Source material:
☆ ☆ ☆ ☆

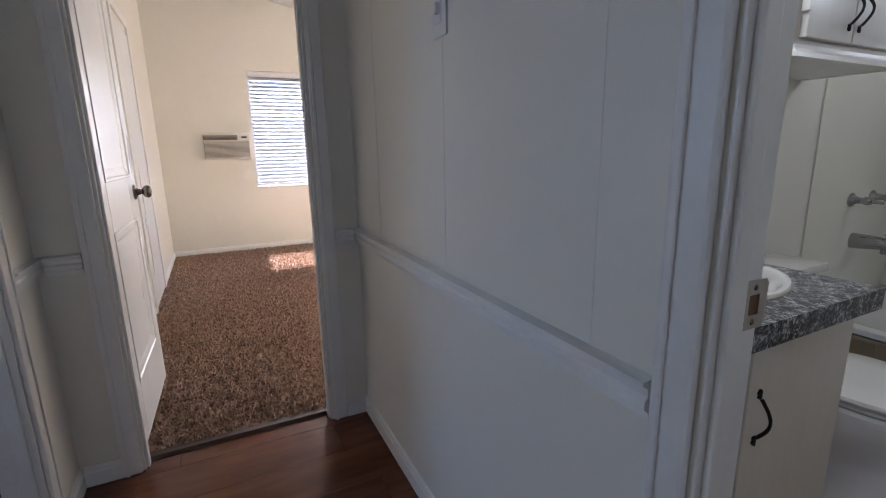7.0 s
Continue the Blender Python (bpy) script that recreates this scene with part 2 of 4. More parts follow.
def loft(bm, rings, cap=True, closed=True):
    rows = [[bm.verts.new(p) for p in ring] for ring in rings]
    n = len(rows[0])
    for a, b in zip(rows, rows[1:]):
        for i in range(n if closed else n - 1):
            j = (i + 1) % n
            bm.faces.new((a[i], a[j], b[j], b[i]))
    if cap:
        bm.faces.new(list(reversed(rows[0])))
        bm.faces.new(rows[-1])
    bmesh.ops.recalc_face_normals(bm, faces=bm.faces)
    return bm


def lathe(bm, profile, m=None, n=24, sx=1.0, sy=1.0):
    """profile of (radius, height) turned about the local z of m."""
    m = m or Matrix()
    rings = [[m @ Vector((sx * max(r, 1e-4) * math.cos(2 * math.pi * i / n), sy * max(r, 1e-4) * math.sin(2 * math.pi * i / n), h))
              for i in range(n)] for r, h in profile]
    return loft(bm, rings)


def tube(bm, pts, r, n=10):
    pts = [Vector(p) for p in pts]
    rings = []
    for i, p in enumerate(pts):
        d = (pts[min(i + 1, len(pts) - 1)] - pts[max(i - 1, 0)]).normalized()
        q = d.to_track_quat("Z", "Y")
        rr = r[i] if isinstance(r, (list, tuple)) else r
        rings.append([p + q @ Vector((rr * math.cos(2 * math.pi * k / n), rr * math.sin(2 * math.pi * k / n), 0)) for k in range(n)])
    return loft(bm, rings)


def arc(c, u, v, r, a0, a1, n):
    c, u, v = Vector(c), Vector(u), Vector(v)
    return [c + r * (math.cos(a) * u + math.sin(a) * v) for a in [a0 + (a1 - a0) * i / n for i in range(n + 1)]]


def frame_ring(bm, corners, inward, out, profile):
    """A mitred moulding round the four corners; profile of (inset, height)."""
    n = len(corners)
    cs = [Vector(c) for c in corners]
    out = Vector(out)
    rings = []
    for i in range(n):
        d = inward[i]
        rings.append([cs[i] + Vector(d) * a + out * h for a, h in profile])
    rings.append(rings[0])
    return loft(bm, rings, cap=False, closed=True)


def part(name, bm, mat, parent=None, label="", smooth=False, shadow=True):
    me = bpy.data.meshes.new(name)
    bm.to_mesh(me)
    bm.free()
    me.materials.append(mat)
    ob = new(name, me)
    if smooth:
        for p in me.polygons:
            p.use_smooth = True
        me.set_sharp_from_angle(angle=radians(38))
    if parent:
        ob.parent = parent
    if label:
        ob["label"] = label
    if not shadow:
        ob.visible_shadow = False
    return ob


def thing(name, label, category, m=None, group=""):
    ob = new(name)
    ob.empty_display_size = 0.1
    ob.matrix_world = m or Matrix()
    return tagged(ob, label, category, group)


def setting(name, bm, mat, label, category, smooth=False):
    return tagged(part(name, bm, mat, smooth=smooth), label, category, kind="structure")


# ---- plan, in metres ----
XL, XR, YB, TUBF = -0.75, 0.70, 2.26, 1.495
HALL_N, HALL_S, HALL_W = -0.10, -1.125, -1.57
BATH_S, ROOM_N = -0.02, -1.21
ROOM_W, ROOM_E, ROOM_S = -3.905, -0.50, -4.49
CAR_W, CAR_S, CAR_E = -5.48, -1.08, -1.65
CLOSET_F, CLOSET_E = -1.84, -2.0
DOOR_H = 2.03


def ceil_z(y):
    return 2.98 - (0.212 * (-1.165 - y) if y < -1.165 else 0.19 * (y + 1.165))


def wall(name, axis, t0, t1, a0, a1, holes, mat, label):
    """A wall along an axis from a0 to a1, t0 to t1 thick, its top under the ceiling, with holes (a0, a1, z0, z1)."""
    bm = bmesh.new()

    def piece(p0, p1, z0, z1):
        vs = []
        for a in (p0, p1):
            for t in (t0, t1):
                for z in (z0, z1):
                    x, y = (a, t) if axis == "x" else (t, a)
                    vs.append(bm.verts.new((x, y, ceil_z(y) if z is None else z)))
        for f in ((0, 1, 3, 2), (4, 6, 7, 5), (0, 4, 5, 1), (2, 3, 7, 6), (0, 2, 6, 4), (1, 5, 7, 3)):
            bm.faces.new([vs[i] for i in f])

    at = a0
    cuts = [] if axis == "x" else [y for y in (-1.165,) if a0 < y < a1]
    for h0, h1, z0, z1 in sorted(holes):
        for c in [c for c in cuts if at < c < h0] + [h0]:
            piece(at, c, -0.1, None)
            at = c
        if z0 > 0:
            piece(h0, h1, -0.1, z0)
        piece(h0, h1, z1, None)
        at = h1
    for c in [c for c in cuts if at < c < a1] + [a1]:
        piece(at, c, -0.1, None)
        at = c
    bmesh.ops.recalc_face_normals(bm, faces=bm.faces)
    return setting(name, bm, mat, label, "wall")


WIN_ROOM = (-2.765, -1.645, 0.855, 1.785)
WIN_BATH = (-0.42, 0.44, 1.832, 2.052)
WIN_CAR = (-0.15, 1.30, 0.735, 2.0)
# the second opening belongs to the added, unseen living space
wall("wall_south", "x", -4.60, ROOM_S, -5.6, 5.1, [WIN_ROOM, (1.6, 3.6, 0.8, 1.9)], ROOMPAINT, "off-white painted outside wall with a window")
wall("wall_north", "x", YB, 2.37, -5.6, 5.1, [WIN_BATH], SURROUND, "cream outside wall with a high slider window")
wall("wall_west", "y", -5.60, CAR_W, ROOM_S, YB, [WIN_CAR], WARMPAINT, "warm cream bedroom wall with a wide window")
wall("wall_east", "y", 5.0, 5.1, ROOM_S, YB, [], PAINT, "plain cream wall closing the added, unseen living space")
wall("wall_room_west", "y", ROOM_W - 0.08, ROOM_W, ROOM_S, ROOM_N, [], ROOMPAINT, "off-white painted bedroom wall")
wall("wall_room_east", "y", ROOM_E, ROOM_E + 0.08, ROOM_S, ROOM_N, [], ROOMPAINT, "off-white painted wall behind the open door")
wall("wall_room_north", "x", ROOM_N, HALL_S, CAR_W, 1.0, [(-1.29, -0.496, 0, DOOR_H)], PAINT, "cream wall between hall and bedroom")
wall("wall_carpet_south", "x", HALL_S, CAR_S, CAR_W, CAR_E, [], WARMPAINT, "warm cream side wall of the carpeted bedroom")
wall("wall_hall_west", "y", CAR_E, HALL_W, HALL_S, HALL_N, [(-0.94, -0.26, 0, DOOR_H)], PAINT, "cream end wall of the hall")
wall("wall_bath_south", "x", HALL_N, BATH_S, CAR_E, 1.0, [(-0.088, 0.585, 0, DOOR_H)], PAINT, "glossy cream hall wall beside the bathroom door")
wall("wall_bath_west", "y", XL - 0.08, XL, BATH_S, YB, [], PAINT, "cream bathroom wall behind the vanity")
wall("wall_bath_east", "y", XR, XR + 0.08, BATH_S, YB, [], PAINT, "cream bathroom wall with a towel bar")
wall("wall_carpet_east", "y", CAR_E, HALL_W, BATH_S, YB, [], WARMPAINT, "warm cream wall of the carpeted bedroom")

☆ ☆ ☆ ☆

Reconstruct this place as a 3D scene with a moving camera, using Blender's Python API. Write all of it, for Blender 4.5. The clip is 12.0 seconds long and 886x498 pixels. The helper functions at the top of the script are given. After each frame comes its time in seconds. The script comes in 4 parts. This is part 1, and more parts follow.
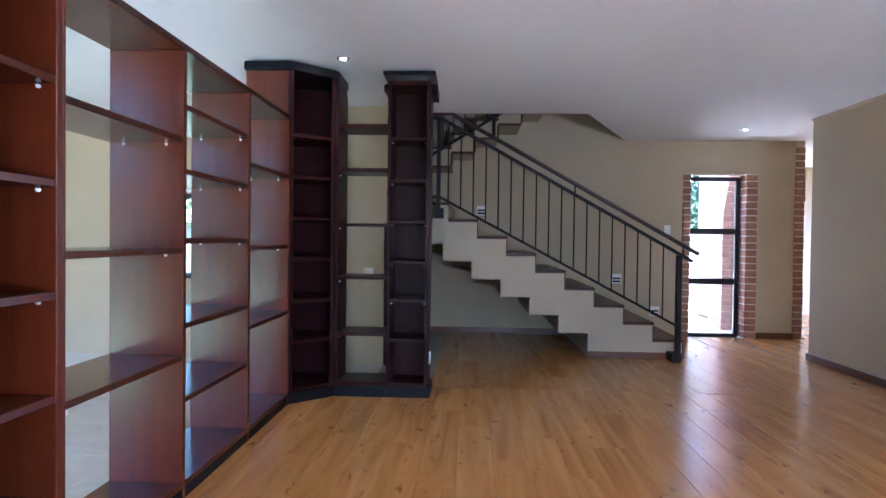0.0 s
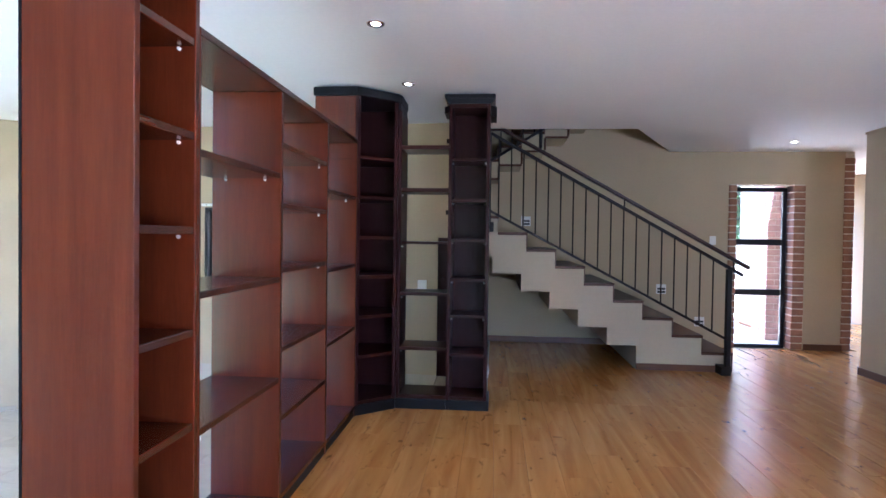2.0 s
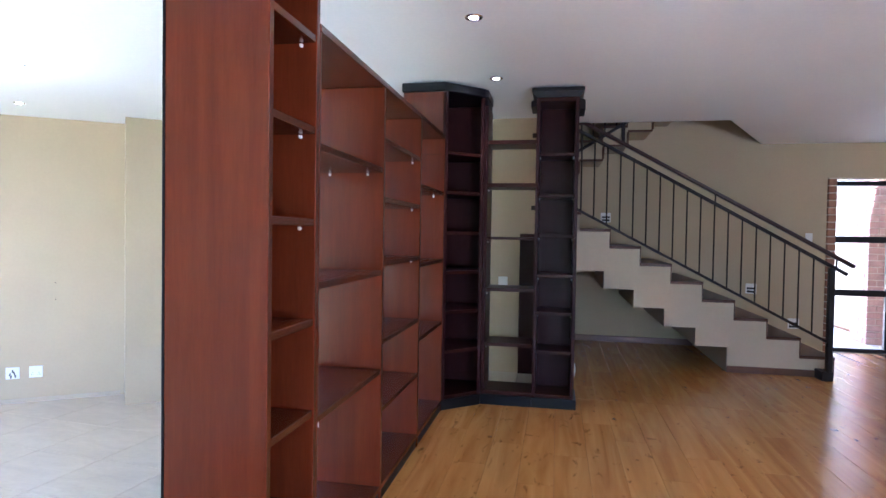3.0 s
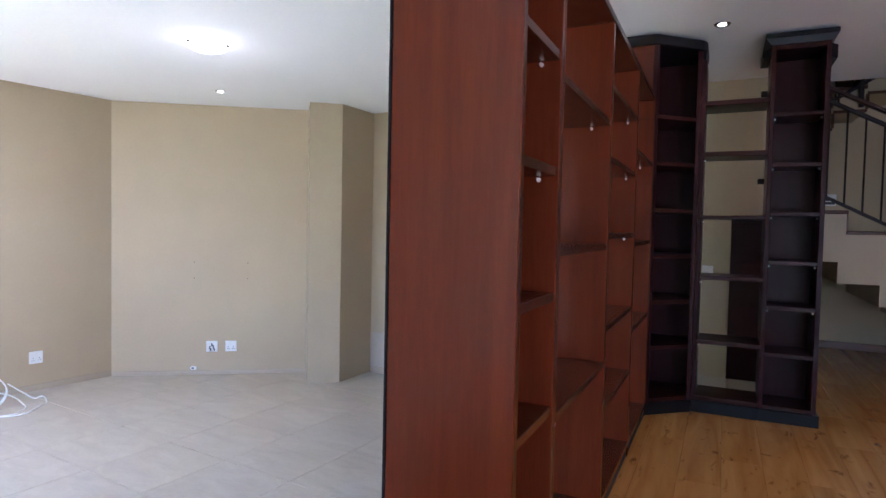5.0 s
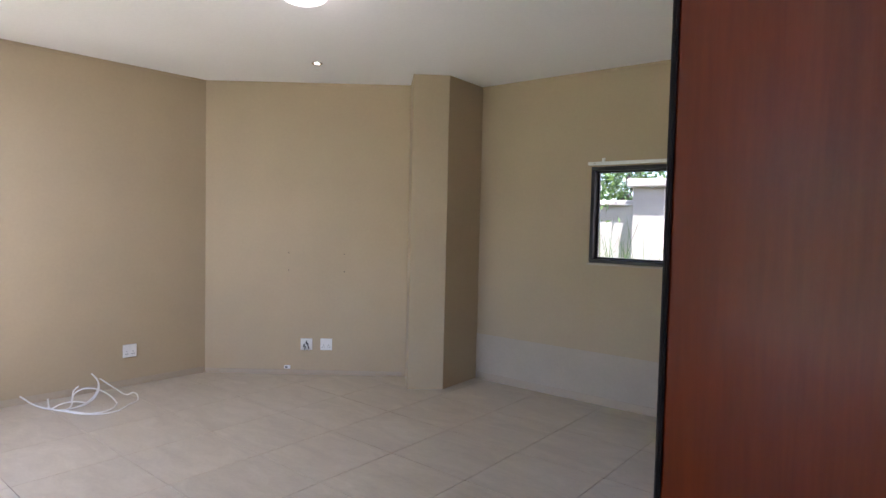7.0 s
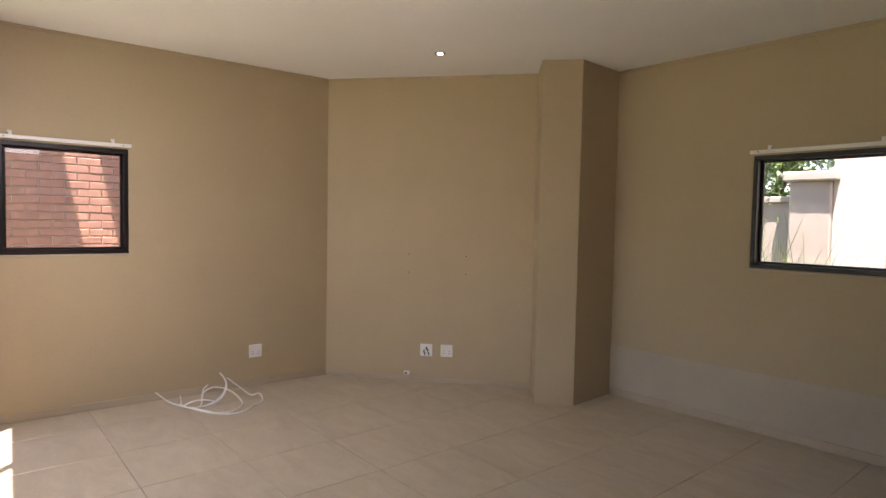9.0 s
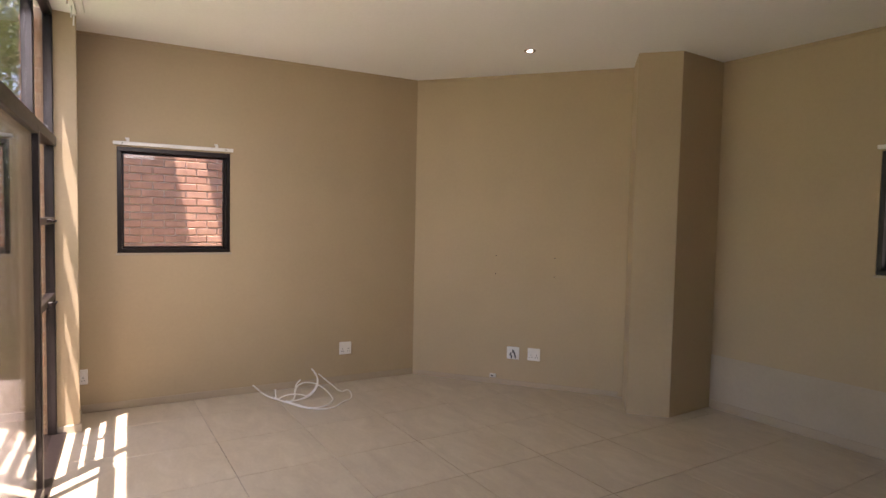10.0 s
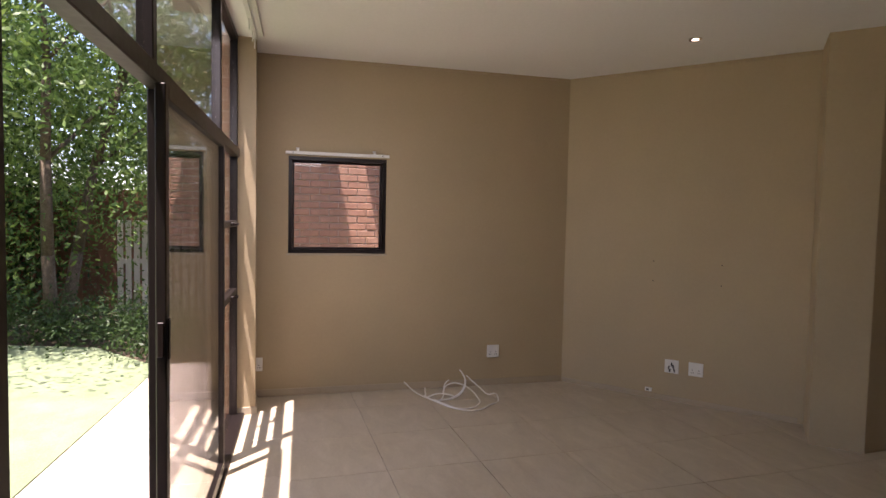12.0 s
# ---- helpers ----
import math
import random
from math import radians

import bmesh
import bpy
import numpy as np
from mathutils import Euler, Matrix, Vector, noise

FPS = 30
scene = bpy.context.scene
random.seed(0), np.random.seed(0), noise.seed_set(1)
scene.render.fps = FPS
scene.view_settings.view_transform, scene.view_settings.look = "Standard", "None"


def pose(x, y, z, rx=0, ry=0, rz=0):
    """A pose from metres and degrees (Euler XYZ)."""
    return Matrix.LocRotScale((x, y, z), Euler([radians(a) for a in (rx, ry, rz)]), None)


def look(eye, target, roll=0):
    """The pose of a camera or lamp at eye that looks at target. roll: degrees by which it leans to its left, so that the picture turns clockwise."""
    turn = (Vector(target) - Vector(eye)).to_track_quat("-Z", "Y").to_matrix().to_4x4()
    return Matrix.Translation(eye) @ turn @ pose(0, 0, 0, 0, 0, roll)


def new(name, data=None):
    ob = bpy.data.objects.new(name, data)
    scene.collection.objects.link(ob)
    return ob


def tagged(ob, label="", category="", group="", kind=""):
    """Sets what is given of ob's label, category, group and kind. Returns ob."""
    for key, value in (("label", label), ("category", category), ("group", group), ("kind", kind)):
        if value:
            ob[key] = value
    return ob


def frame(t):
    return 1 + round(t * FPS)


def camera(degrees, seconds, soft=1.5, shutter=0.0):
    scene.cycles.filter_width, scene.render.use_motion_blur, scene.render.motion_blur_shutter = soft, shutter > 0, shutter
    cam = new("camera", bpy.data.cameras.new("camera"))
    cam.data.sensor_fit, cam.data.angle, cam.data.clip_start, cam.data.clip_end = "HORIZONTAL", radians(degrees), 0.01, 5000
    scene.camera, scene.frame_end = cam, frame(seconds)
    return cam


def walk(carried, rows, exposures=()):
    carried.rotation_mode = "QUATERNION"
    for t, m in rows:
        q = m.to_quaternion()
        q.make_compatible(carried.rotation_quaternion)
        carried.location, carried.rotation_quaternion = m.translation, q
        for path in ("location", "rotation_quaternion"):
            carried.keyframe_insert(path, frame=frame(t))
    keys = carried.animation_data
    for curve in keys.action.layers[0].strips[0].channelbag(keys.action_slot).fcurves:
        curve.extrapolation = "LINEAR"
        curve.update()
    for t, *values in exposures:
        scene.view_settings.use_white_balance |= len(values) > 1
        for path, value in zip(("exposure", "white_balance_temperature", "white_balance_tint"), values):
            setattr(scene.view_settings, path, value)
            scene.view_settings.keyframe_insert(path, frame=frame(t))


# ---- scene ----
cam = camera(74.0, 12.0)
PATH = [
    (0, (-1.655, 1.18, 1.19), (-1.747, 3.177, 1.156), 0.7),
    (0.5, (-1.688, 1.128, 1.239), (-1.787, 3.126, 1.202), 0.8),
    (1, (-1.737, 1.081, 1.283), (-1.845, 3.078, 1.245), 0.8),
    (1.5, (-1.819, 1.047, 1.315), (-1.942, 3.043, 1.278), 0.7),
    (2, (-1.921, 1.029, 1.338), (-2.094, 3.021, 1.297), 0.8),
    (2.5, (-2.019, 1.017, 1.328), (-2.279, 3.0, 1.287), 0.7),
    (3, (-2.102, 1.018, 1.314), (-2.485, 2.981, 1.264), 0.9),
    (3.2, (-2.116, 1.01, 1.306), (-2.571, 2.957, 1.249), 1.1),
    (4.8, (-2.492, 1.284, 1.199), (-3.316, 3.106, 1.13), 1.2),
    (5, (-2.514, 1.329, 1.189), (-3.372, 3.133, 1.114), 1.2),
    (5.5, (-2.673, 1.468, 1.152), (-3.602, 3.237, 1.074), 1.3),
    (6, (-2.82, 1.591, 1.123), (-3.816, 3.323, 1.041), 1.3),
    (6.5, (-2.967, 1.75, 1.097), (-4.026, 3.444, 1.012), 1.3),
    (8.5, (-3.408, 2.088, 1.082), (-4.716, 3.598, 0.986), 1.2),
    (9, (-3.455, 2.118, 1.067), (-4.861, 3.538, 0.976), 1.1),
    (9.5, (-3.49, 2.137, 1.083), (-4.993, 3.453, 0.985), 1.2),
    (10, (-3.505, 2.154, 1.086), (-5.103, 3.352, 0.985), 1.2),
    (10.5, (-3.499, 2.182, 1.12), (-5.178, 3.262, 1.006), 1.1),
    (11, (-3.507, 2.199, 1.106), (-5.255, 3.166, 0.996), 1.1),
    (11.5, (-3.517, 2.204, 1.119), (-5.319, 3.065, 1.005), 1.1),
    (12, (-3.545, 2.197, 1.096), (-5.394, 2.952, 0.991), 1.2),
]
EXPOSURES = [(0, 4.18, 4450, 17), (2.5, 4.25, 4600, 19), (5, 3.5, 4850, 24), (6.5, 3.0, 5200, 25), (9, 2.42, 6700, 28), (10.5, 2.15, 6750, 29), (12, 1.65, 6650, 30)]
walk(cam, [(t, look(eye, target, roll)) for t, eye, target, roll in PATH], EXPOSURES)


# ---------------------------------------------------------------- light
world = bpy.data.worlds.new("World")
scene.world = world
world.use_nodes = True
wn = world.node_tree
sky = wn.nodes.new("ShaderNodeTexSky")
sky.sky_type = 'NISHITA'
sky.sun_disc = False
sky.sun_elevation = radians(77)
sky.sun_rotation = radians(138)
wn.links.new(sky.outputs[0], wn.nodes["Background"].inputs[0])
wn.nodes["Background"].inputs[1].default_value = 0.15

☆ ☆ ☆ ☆

Your goal: Consider the entries above and return each line with the string "Vector".

Final answer:
    rings = [[m @ Vector((sx * max(r, 1e-4) * math.cos(2 * math.pi * i / n), sy * max(r, 1e-4) * math.sin(2 * math.pi * i / n), h))
    pts = [Vector(p) for p in pts]
        rings.append([p + q @ Vector((rr * math.cos(2 * math.pi * k / n), rr * math.sin(2 * math.pi * k / n), 0)) for k in range(n)])
    c, u, v = Vector(c), Vector(u), Vector(v)
    cs = [Vector(c) for c in corners]
    out = Vector(out)
        rings.append([cs[i] + Vector(d) * a + out * h for a, h in profile])
from mathutils import Euler, Matrix, Vector, noise
    turn = (Vector(target) - Vector(eye)).to_track_quat("-Z", "Y").to_matrix().to_4x4()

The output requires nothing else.